Until recently, all images posted to Instagram were cropped to be square. To be sure, there was a way around it which involved thick letterboxing, but the vast majority of images were of a 1:1 ratio. Coupled with the iPhone’s limitations, this restriction further forced me to compose correctly in camera. And while I still largely adhered to the rule of thirds for horizons, with the square crop I personally liked the appeal of vertical symmetry. This allowed me to develop my own style on the platform, giving the images of my portfolio a common theme; a sense of harmony when scrolled through.
It’s easy to dismiss Instagram and other forms of social media as outlets for narcissists, on the hunt for the next like. And while I’m not immune to feel a rush of endorphins when a photo of mine is well received, it’s this rush and support from the community that in part drives me outside again and again to capture the next slice of life.
The social aspect of Instagram cannot be understated enough as a driver for my development. Everyone on the platform shares a common love for amazing images. This allows for a network of like-minded individuals both teaching and learning from one another.
On numerous occasions spectacular images from the brilliant artists I follow have inspired me to dig deeper into how the photos were created.
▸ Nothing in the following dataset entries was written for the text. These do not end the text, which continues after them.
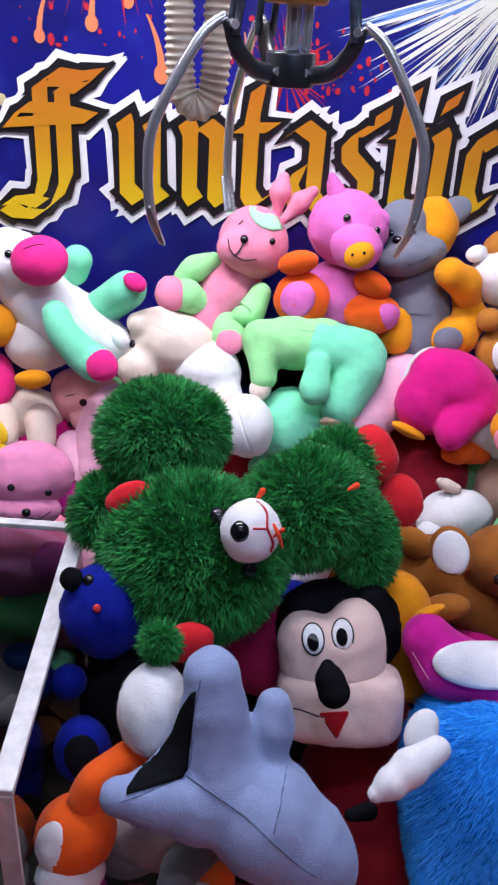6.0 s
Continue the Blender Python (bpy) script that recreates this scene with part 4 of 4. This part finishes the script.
t = toy("plush_cushion", "deep magenta plush cushion under the green bear", (0.066, 0.47, 0.985))
body = pod(t, "body", (0.0640, 0.475, 1.0350), (0.0400, 0.0420, 0.0280), (60, 8, -6), PLUM)

t = toy("plush_teddy", "shaggy dark green plush bear with white muzzle lying on its side", (0.058, 0.457, 1.078))
head = pod(t, "head", (0.005, 0.465, 1.1314), (0.0698, 0.0637, 0.0534), (61.8, -6.4, -2.3), GREENSKIN)
body = pod(t, "body", (0.0922, 0.503, 1.1600), (0.0520, 0.0445, 0.0425), (60.1, -19.5, 5.1), GREENSKIN)
leg = pod(t, "leg", (0.1158, 0.545, 1.1752), (0.035, 0.0301, 0.0277), (59.1, -23.8, 7.9), GREENSKIN)
leg_b = pod(t, "leg", (0.1409, 0.5, 1.1368), (0.0245, 0.0377, 0.0249), (60.9, -15.2, 2.6), GREENSKIN)
paw = pod(t, "paw", (-0.03, 0.55, 1.1928), (0.0521, 0.0455, 0.039), (61.8, -6.4, -2.3), GREENSKIN)
arm = pod(t, "arm", (-0.0815, 0.515, 1.1363), (0.0168, 0.0271, 0.0176), (61.8, 6.9, -9.4), GREENSKIN)
fur(head, 17160, 0.0080, GREENFUR)
fur(body, 10560, 0.0080, GREENFUR)
fur(leg, 5610, 0.0080, GREENFUR)
fur(leg_b, 4950, 0.0080, GREENFUR)
fur(paw, 10560, 0.0080, GREENFUR)
fur(arm, 2475, 0.0080, GREENFUR)
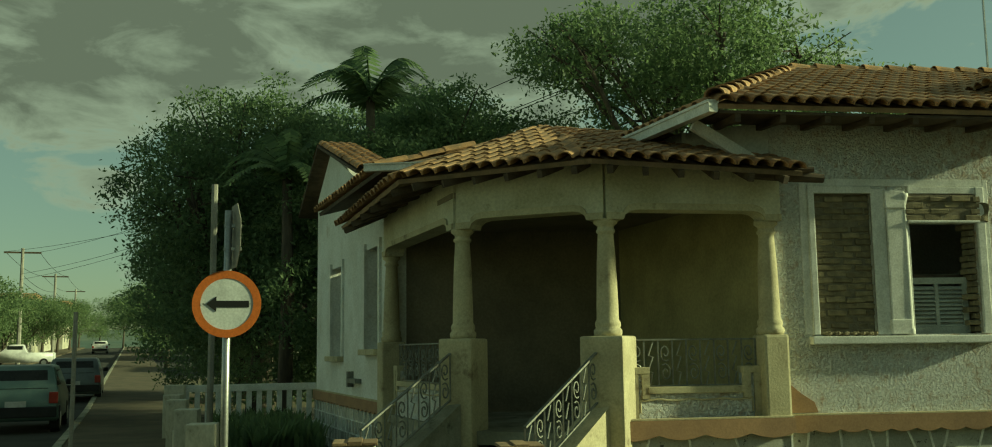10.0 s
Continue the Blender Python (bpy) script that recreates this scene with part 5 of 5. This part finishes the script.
hd = (SIDE.x, SIDE.y)
car("parked_hatchback", "dull green older hatchback parked by the kerb", (-11.8, -6.05), hd, PAINT_GREEN)
car("parked_car", "dark grey hatchback parked ahead by the kerb", (-23.6, -8.3), hd, PAINT_DARK)
car("white_pickup", "white pickup standing at the far side of the street", (-62.0, -20.6), (0.228, -0.974), PAINT_WHITE, 4.3, 1.65, 1.5, True)
car("far_car", "small pale car far along the street", (-105.0, -29.0), hd, PAINT_WHITE)

# ---------------------------------------------------------------- far side street
for i, (s, n, r, z) in enumerate(((72, 10.2, 2.2, 4.4), (86, 10.0, 2.6, 4.8), (100, 9.8, 2.8, 5.4), (118, 9.6, 3.0, 5.6), (138, 9.4, 3.4, 6.2), (158, 9.2, 4.0, 6.5), (52, 10.4, 2.6, 4.8), (64, 10.6, 2.8, 5.2), (172, 3.0, 5.0, 7.5), (184, 7.0, 5.0, 8.0), (60, -0.5, 3.0, 4.6), (80, -0.6, 3.4, 5.2), (105, -0.6, 4, 6))):
    q = sidest(s, n, 0)
    tree("street_tree", "small round street tree along the side street", (q.x, q.y), lobes(q.x, q.y, ground_z(q.x, q.y) + z * 0.62, r * 1.2, r * 0.85, 8, 40 + i), 2600, 0.26, LEAF_MID, 40 + i, 0.14, fork=0.4)
for i, (s, n, w, h, d) in enumerate(((58, 16, 10, 4.6, 8), (72, 16.5, 12, 5.8, 8), (88, 16, 12, 5.0, 8), (104, 16, 14, 6.4, 9), (122, 16, 16, 5.6, 9), (142, 15, 20, 6.8, 9), (44, -14, 14, 4.5, 10), (70, -14, 20, 5.0, 10), (100, -14, 24, 5.5, 10))):
    fr_ = Frame(sidest(s, n, 0), SIDE, SIDE_N)
    q = fr_(w / 2, 0, 0)
    g = ground_z(q.x, q.y)
    hs = thing("street_house", "pale plaster house with tile roof along the side street", "house", "houses along the side street")
    bm = bmesh.new()
    box(bm, fr_, 0, w, -d / 2, d / 2, g - 1, g + h * 0.7)
    part("wall", bm, WALL_OLD, hs)
    bm = bmesh.new()
    prof = [(-0.4, g + h * 0.7), (w + 0.4, g + h * 0.7), (w * 0.75, g + h), (w * 0.25, g + h)]
    prism(bm, fr_, prof, -d / 2 - 0.4, d / 2 + 0.4)
    part("roof", bm, TILE, hs)
    side = -d / 2 - 0.01 if n > 0 else d / 2 + 0.01
    for k in range(3):
        bm = bmesh.new()
        u = w * (0.2 + 0.3 * k)
        box(bm, fr_, u - 0.5, u + 0.5, side - 0.02, side + 0.02, g + 1.0, g + 2.3)
        part("window", bm, GLASS, hs)
poles = []
for s in (70, 102, 140):
    q = sidest(s, 9.0, 0)
    g = ground_z(q.x, q.y)
    p = thing("utility_pole", "concrete utility pole with wooden crossarm", "pole", "utility poles along the side street", at=(q.x, q.y, 0))
    bm = bmesh.new()
    tube(bm, [(0, 0, g - 0.3), (0, 0, g + 8.2)], 0.15, 8, taper=[0.17, 0.11])
    part("shaft", bm, POLE_CONC, p)
    bm = bmesh.new()
    bar(bm, (SIDE_N.x * -1.2, SIDE_N.y * -1.2, g + 7.9), (SIDE_N.x * 1.2, SIDE_N.y * 1.2, g + 7.9), 0.10, 0.12)
    part("crossarm", bm, WOOD_DARK, p)
    poles.append(Vector((q.x, q.y, g)))
for z, k in ((7.95, -1.1), (7.95, 1.1), (6.4, 0.0), (6.0, 0.1)):
    for a, b in zip(poles, poles[1:]):
        wire(a + SIDE_N * k + Vector((0, 0, z)), b + SIDE_N * k + Vector((0, 0, z)), 0.03, 0.4, "overhead cable along the side street", "side street wires", 10)
    wire(poles[0] + SIDE_N * k + Vector((0, 0, z)), (-14, 6 + k, 9.0 - 0.3 * k), 0.02, 0.6, "overhead cable crossing to the house", "side street wires", 14)

# ---------------------------------------------------------------- distant hills
bm = bmesh.new()
crest, foot = [], []
for k in range(121):
    a = radians(-100 + 2.2 * k)                       # round from the street's end to the side street
    p = Vector((-math.sin(a) * 1400, math.cos(a) * 1400, 0))
    crest.append(bm.verts.new(p + Vector((0, 0, 34 + 26 * noise.noise(p * 0.0023) + 8 * noise.noise(p * 0.011)))))
    foot.append(bm.verts.new(p * 0.8 + Vector((0, 0, -8))))
for k in range(120):
    bm.faces.new((foot[k], foot[k + 1], crest[k + 1], crest[k]))
tagged(finish("backdrop_hills", bm, HILL, smooth=True), "low blue green hills along the horizon", "hills", kind="structure")

# ---------------------------------------------------------------- plinth stones, laid course by course
def in_hole(y, z, holes):
    return any(h[0] < y < h[1] and h[2] < z < h[3] for h in holes)


def stone_courses(parent, f, u0, u1, z_top, rows, height, n0, seed, holes=BAS, wide=1.0):
    rng = random.Random(seed)
    ridges = bmesh.new()
    for r in range(rows):
        zt, zb = z_top - r * height, z_top - (r + 1) * height
        u = u0
        skew0 = 0.0
        while u < u1 - 0.02:
            w = rng.uniform(0.17, 0.40) * wide
            cuts = [v for h in holes for v in h[:2] if h[2] < (zt + zb) / 2 < h[3] and v > u + 0.02]
            nxt = min([u + w, u1] + cuts)
            if any(0 < v - nxt < 0.12 for v in cuts):
                nxt = min(v for v in cuts if 0 < v - nxt < 0.12)
            if u1 - nxt < 0.12:
                nxt = u1
            skew1 = 0.0 if nxt == u1 or nxt in cuts else rng.uniform(-0.05, 0.05)
            zm = (zt + zb) / 2
            hit_ = in_hole((u + nxt) / 2, zm, holes)
            if not hit_:
                bm = bmesh.new()
                g = 0.008
                quad = [(u + g - skew0, zb + g), (nxt - g - skew1, zb + g + rng.uniform(-.008, .008)), (nxt - g + skew1, zt - g + rng.uniform(-.008, .008)), (u + g + skew0, zt - g)]
                prism(bm, f, quad, n0 - 0.01, n0 + 0.004 + rng.uniform(0, 0.005))
                part("stone", bm, PLINTH, parent)
                for a, b in (((u - skew0, zb), (u + skew0, zt)), ((u + skew0, zt), (nxt + skew1, zt))):
                    bar(ridges, f(a[0], n0 + 0.008, a[1]), f(b[0], n0 + 0.010, b[1]), 0.024, 0.020, up=f.u if abs(a[0] - b[0]) < 0.15 else (0, 0, 1))
            u, skew0 = nxt, skew1
    tagged(part("raised_joint", ridges, MORTAR, parent, "white raised joints between the stones"), kind="stuff")


stone_courses(plinth, facade, 5.42, CORNER + 0.03, BAND_LO, 7, 0.218, 0.0, 1)
vplinth = [o for o in house.children if o.name.startswith("veranda_plinth")][0]
stone_courses(vplinth, cbf, -0.12, (COL_B - COL_C).length + 0.2, BAND_LO, 6, 0.262, 0.12, 2, [V_DOOR], 1.5)
fplinth = [o for o in house.children if o.name.startswith("flank_plinth")][0]
stone_courses(fplinth, flank, 3.4, FLANK_END, BAND_LO, 5, 0.215, 0.03, 3, ())

# ---------------------------------------------------------------- weeds
def weeds(name, f, u0, u1, n0, n1, count, h, seed, label):
    rng = np.random.default_rng(seed)
    bm = bmesh.new()
    for _ in range(count):
        p = f(rng.uniform(u0, u1), rng.uniform(n0, n1), 0)
        p.z = ground_z(p.x, p.y) + 0.1
        a = rng.uniform(0, math.tau)
        hh = h * rng.uniform(0.4, 1.2)
        d = Vector((math.cos(a), math.sin(a), 0))
        s = Vector((-d.y, d.x, 0)) * 0.02 * rng.uniform(0.7, 2.0)
        t = p + d * hh * rng.uniform(0.1, 0.7) + Vector((0, 0, hh))
        m = p.lerp(t, 0.55) + Vector((0, 0, hh * 0.15))
        vs = [bm.verts.new(v) for v in (p - s, m - s * 1.2, t, m + s * 1.2, p + s)]
        bm.faces.new(vs)
    tagged(finish(name, bm, LEAF_MID, recalc=False), label, "weeds", kind="stuff")


weeds("weeds", street, 11.6, 18.0, 1.98, 2.3, 260, 0.10, 1, "low weeds along the foot of the yard wall")
weeds("weeds", street, 5.6, 12.5, 0.15, 1.7, 1200, 0.14, 2, "weeds in the front garden behind the balustrade")
weeds("shrubs", flank, 5.5, 9.0, 0.5, 2.0, 1500, 0.45, 3, "leafy shrubs beside the flank wall and white fence")
weeds("weeds", low, 0.0, 11.0, 1.2, 1.5, 900, 0.35, 4, "weeds behind the low side wall")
They’ve encouraged me to then go away and attempt recreating the effect myself, passing this knowledge onto my followers who may be interested to learn the process themselves.
For me, Instagram has acted as the catalyst to take my photography from more than just a passing interest. It’s the medium through which photographic knowledge spreads freely. Similarly, the iPhone’s limitations have spurred on developing my compositional skills. It required me to thoughtfully consider the best ways to best capture the stories unfolding around me.
For a long period, my iPhone was the only camera I had on me. Yet, it was the best one.